In holding that the other elements of a completed gift were not shown, the trial court relied on Dodson v. National Title Insurance Company, 159 Fla. 371, 31 So.2d 402 (1947). There, the court found no completed gift in a letter of authorization to a title company requesting a certain manner of disbursement of escrow funds after a real estate closing. In explaining its holding, the court stated:
Delivery, actual or constructive, is essential to the validity of a gift.
In the case of deeds and formal transfers under seal, many courts hold that delivery of the instrument is sufficient delivery to meet the requirements of the rule. But: "It is generally held, where a paper is not a deed, a sealed instrument, or a formal instrument purporting to pass title, it is only an informal instrument, such as a letter, order, or memorandum, that the instrument is ineffective as a gift without a delivery of the property ..." [citations omitted].
Id. at 405.
Dodson, however, is distinguishable because there was no intent on Dodson's part to create a joint account, but instead, he had requested that all his share of the funds be disbursed to others, and no delivery had taken place at his death. But the rule of law requiring "delivery" of personal property is not literally applied when the intention of the donor is to create a joint interest between the donor and donee in a securities or bank account. In Spark v. Canny, 88 So.2d 307 (Fla. 1956) (en banc) the supreme court addressed the problem of delivery with respect to an inter vivos establishment of a joint bank account, with right of survivorship. There, the court said:
It is true, as contended on behalf of Mrs.

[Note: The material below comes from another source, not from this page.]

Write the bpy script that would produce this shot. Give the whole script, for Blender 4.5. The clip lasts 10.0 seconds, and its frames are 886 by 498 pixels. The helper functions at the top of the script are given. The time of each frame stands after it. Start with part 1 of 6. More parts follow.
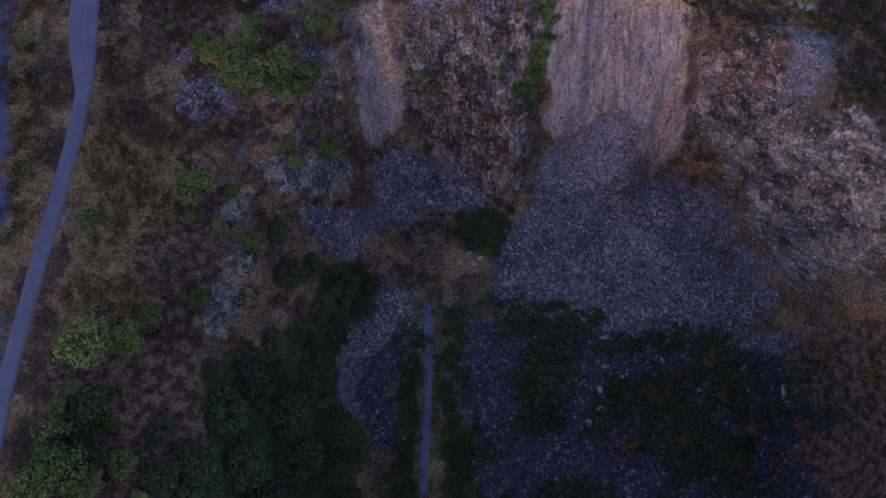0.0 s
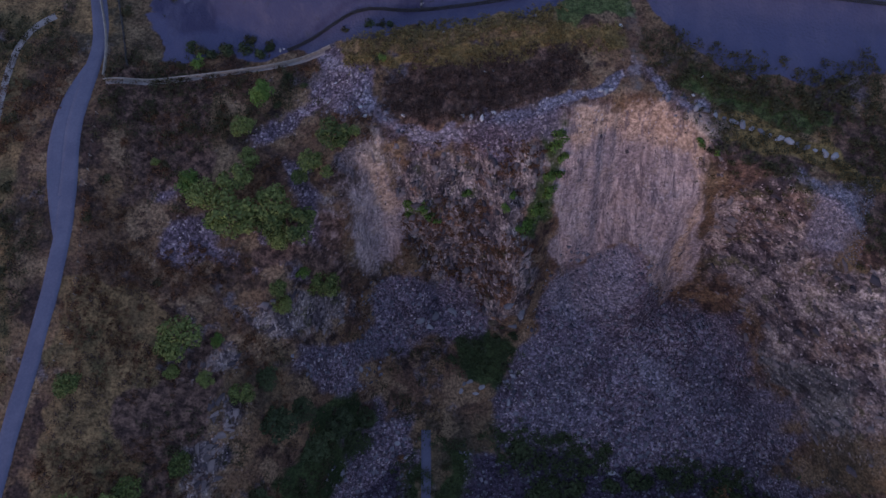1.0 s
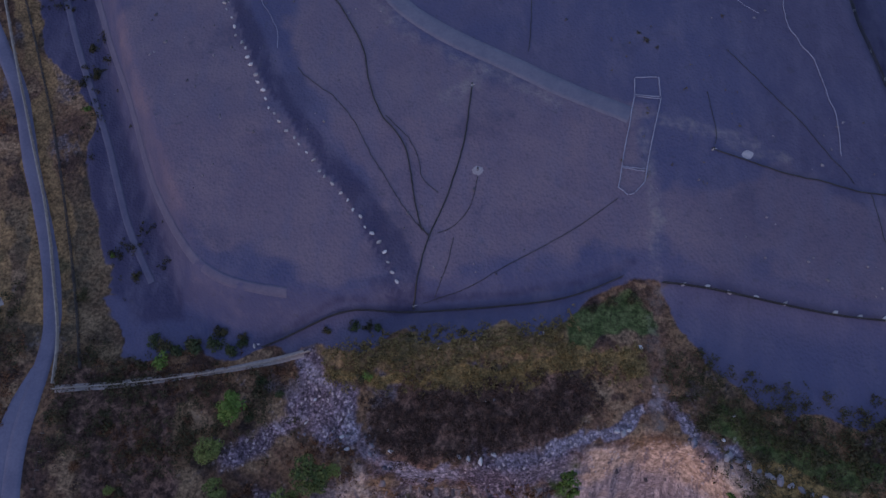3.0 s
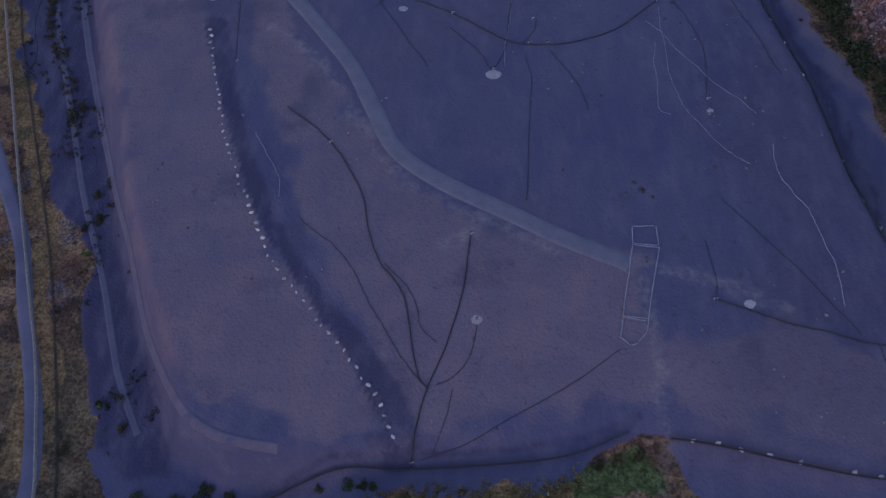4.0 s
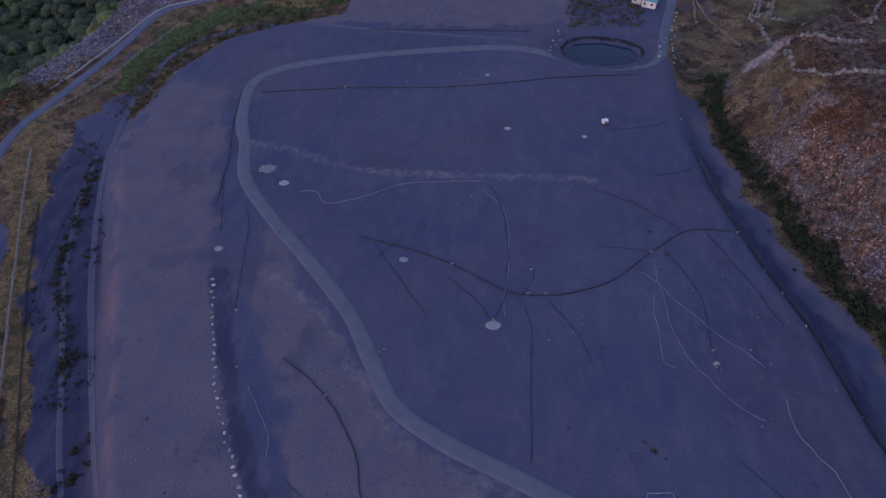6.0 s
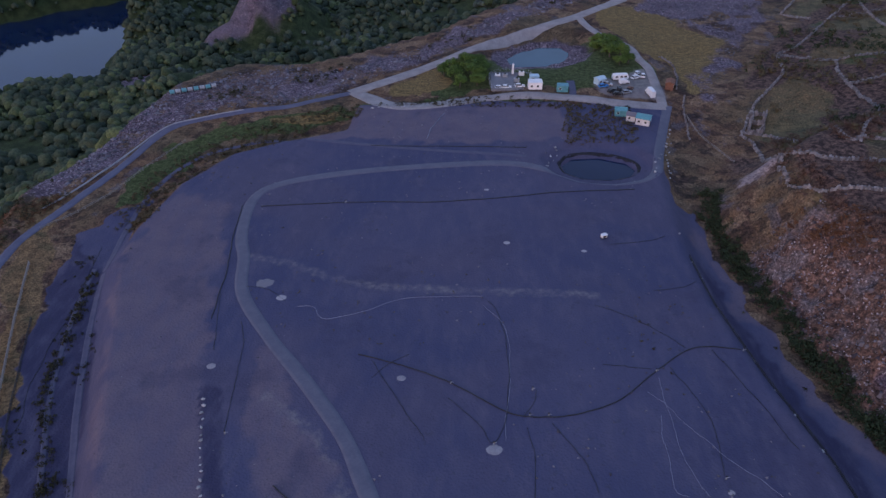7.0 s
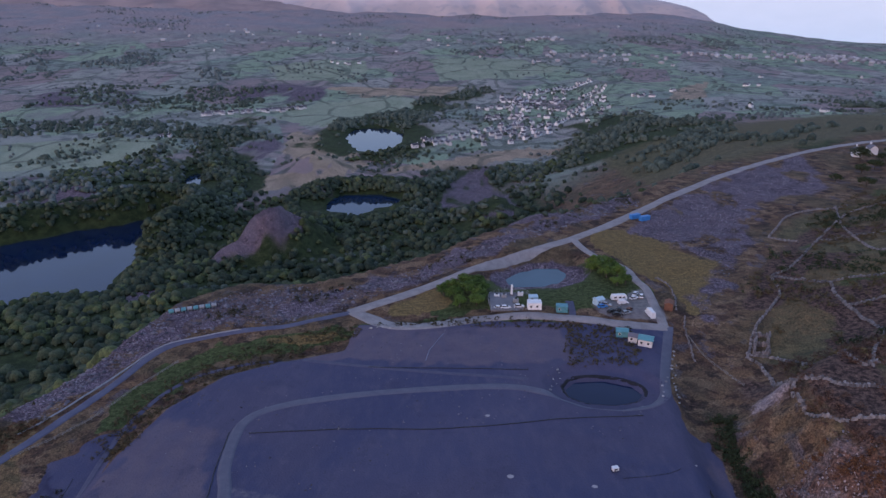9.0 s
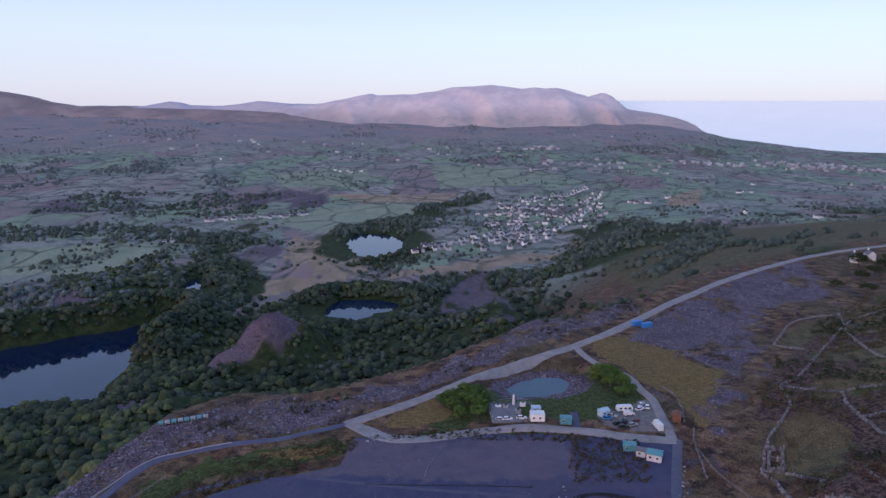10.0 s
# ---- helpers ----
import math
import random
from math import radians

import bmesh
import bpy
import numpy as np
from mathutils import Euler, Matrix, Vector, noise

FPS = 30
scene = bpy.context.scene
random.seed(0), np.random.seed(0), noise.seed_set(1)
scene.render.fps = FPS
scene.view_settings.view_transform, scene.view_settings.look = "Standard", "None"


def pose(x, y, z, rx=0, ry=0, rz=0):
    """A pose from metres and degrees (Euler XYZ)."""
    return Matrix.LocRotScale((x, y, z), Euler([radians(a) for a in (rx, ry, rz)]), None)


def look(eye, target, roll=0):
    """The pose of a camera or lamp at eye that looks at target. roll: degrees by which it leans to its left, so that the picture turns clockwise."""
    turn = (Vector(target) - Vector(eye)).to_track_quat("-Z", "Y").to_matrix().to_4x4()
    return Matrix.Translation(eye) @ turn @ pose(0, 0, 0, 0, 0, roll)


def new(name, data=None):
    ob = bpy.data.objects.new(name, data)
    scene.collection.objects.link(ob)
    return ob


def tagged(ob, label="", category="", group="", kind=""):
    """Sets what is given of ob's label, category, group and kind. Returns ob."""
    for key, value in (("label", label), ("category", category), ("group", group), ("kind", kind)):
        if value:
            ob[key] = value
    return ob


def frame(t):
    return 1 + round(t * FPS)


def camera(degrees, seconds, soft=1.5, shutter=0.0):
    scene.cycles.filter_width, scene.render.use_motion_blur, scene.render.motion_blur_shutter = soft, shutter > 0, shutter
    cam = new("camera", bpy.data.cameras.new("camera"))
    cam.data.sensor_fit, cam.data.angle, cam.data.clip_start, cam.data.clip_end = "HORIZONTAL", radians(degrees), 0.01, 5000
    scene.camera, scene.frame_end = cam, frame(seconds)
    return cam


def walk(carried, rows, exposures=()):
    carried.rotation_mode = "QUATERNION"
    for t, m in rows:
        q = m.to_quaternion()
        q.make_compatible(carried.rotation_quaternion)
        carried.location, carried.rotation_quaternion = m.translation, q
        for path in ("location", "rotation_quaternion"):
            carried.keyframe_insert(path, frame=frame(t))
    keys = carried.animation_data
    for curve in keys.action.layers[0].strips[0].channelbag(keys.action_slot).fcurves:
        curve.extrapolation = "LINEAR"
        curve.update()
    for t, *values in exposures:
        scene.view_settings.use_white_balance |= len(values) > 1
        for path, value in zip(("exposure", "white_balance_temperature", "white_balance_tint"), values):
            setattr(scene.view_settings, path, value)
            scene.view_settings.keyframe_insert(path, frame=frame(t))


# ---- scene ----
cam = camera(64.9, 10.0, soft=1.5)
METRES, EYE, TILT, LEAN, TURN = 120.0, 112.0, -73.4, 0.0, 0.0
ROWS = [
    (0.0, 0.0, 0.0, 0.0, 0.0, 0.0, -0.0),
    (0.5, 0.0018, 0.0342, 0.1222, 0.13, -0.04, -0.27),
    (1.0, 0.0039, 0.0682, 0.2434, 0.22, -0.04, -0.49),
    (1.5, 0.0052, 0.1029, 0.3665, 0.27, -0.09, -0.68),
    (2.0, 0.0062, 0.1369, 0.4881, 0.31, -0.02, -0.9),
    (2.5, 0.0073, 0.1718, 0.6103, 0.38, -0.0, -1.08),
    (3.0, 0.009, 0.2065, 0.732, 0.46, -0.03, -1.27),
    (3.1, 0.0092, 0.2113, 0.7492, 0.48, 2.62, -1.29),
    (3.2, 0.0092, 0.2126, 0.7536, 0.48, 3.45, -1.3),
    (4.3, 0.01, 0.2227, 0.7923, 0.48, 12.72, -1.36),
    (4.5, 0.0102, 0.2248, 0.8001, 0.52, 14.42, -1.38),
    (5.0, 0.0105, 0.2289, 0.8157, 0.51, 18.74, -1.4),
    (5.5, 0.0107, 0.2327, 0.8318, 0.5, 23.02, -1.43),
    (7.0, 0.0129, 0.2433, 0.8788, 0.5, 35.87, -1.52),
    (7.5, 0.0129, 0.2471, 0.8938, 0.48, 40.16, -1.53),
    (8.0, 0.0138, 0.2502, 0.9086, 0.48, 44.42, -1.56),
    (8.5, 0.014, 0.2539, 0.9232, 0.45, 48.71, -1.59),
    (9.0, 0.0142, 0.2571, 0.9371, 0.42, 53.05, -1.62),
    (9.5, 0.0139, 0.2594, 0.9515, 0.43, 57.32, -1.61),
    (10.0, 0.0139, 0.2612, 0.9647, 0.41, 61.59, -1.61),
]
walk(cam, [(t, pose(0, 0, EYE, TILT, LEAN, TURN) @ pose(METRES * x, METRES * y, METRES * z, 90 + pitch, roll, yaw)) for t, x, y, z, yaw, pitch, roll in ROWS],
     exposures=[(0.0, 1.2, 6500, 16), (10.0, 1.2, 6500, 16)])

# ---- dusk sky and the last low light ----
SUN_AZ, SUN_EL = 214.0, 8.0         # degrees clockwise from straight ahead, degrees up
world = bpy.data.worlds.new("dusk")
scene.world = world
world.use_nodes = True
wn = world.node_tree
sky = wn.nodes.new("ShaderNodeTexSky")
sky.sky_type = "NISHITA"
sky.sun_disc = False
sky.sun_elevation = radians(SUN_EL)
sky.sun_rotation = radians(SUN_AZ)
sky.altitude = 300
sky.air_density, sky.dust_density, sky.ozone_density = 1.0, 0.6, 3.0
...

Canny, that the rules relating to gifts inter vivos cannot be strictly and literally applied in determining whether a joint bank account with right of survivorship has been established. Thus, the very nature of a joint bank account is such that one essential element of a gift inter vivos is missing that of surrender of dominion and control by the donor since each party has an equal right to withdraw the funds on deposit ... Nor is the rule as to "delivery" of the gift applicable in this situation. This is so *1200 because the thing given is not the money, in specie, on deposit in the joint bank account; it is a gift of an interest in the funds on deposit equal to that of the donor. But we think that the third essential of a gift inter vivos that of donative intent is just as relevant to the question here under discussion as it is in cases involving the establishment of a bank account by a person with his own funds in the name of another... . or in the establishment of a joint bank account by a husband in his and his wife's names ... [citations omitted].
Id. at 311.
Other courts have recognized constructive or symbolic delivery as satisfying the "delivery" requirement of a valid gift when a joint bank account or a joint securities account is created between the donor and the donee. Thus, in Tanner v. Robinson, 411 So.2d 240 (Fla.